THOMASVILLE — The Republican U.S. congressman who campaigned Saturday in Thomasville in a quest to unseat a Georgia U.S. senator said he will continue to campaign through election day Tuesday.

Ninth District Congressman Doug Collins is a candidate for a Senate seat President Donald Trump wanted Collins to fill, but Georgia Gov. Brian Kemp appointed Kelly Loeffler to the position.

"I think the governor got bad advice," Collins said, in reference to Kemp's Loeffler appointment.

Loeffler, Collins said, is not at all conservative.

Collins pointed out millions Loeffler has spent on campaign advertising.

"Really, it's a $50 million political makeover," he said, adding that an "authenticity gap" marks the Senate race.

Accompanied by his wife and children, the Gainesville Republican addressed an enthusiastic standing-room-only crowd at Thomas County Republican Party headquarters.

Collins believes in pro-life — a belief he and his wife, Lisa, faced head-on 24 years ago.

Prior to her birth, tests showed their daughter, Jordan, had spina bifida. The couple chose not to end the pregnancy.

Today, Jordan, who is confined to a wheelchair and paralyzed from the waist down, actively campaigns with her father, mother and brothers. On Saturday, she maneuvered her wheelchair from person to person at the Thomasville campaign stop, extending her hand to her father's supporters.

Collins, son of a retired Georgia State Patrol trooper, earned a master's in divinity at New Orleans Baptist Theological Seminary and pastored at Chicopee Baptist Church for 11 years.
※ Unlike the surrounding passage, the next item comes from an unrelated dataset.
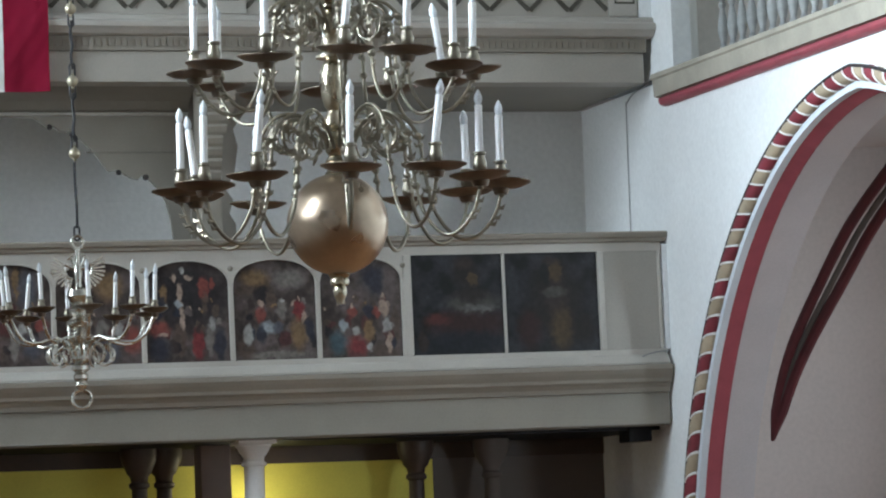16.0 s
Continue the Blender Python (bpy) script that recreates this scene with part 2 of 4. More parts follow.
# ---- the nave ----
structure("floor", box(NAVE_L - 3, 20, EAST - 0.5, WEST + 0.5, -0.3, 0.0), FLOOR, "worn grey-brown stone church floor", "floor")
structure("ceiling", box(NAVE_L - 3, 20, EAST - 0.5, WEST + 0.5, TOP, TOP + 0.3), PLASTER, "plain white plaster ceiling high over the nave", "ceiling")
structure("wall_east", box(NAVE_L - 0.5, 0.9, EAST - 0.6, EAST, 0, TOP), PLASTER, "plain white plaster end wall", "wall")
bm = box(3.1, 6.1, EAST - 0.6, EAST, 0, TOP)
box(8.3, 16.0, EAST - 0.6, EAST, 0, TOP, bm=bm)
box(0.9, 3.1, EAST - 0.6, EAST, 0, 2.4, bm=bm)
box(0.9, 3.1, EAST - 0.6, EAST, 8.6, TOP, bm=bm)
box(6.1, 8.3, EAST - 0.6, EAST, 0, 2.4, bm=bm)
box(6.1, 8.3, EAST - 0.6, EAST, 8.6, TOP, bm=bm)
structure("wall_east_windows", bm, PLASTER, "white plaster end wall with tall window openings", "wall")
# side wall opposite the arcade, with tall windows
bm = box(NAVE_L - 0.6, NAVE_L, EAST, 30.9, 0, 5.2)
box(NAVE_L - 0.6, NAVE_L, 30.9, WEST, 0, 3.7, bm=bm)
box(NAVE_L - 0.6, NAVE_L, EAST, WEST, 10.2, TOP, bm=bm)
edges = [EAST] + [e for y in LEFT_WINDOWS for e in (y - 1.2, y + 1.2)] + [WEST]
edges[-1] = 30.9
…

In 2006, he was elected to the Georgia House. During his first term in the Georgia Legislature, Collins graduated from John Marshall Law School and established a law practice.

He has served in the U.S. House of Representatives for nine years.

A lieutenant colonel in the U.S. Air Force Reserve, the candidate is a chaplain at Robins Air Force Base. He served a combat tour in Iraq in 2008.

Collins said he is a true conservative with a record that backs up the claim.

Close to four million people cast ballots in early voting that ended Friday, Collins said.

"Republicans are coming out to keep Trump in office," he said.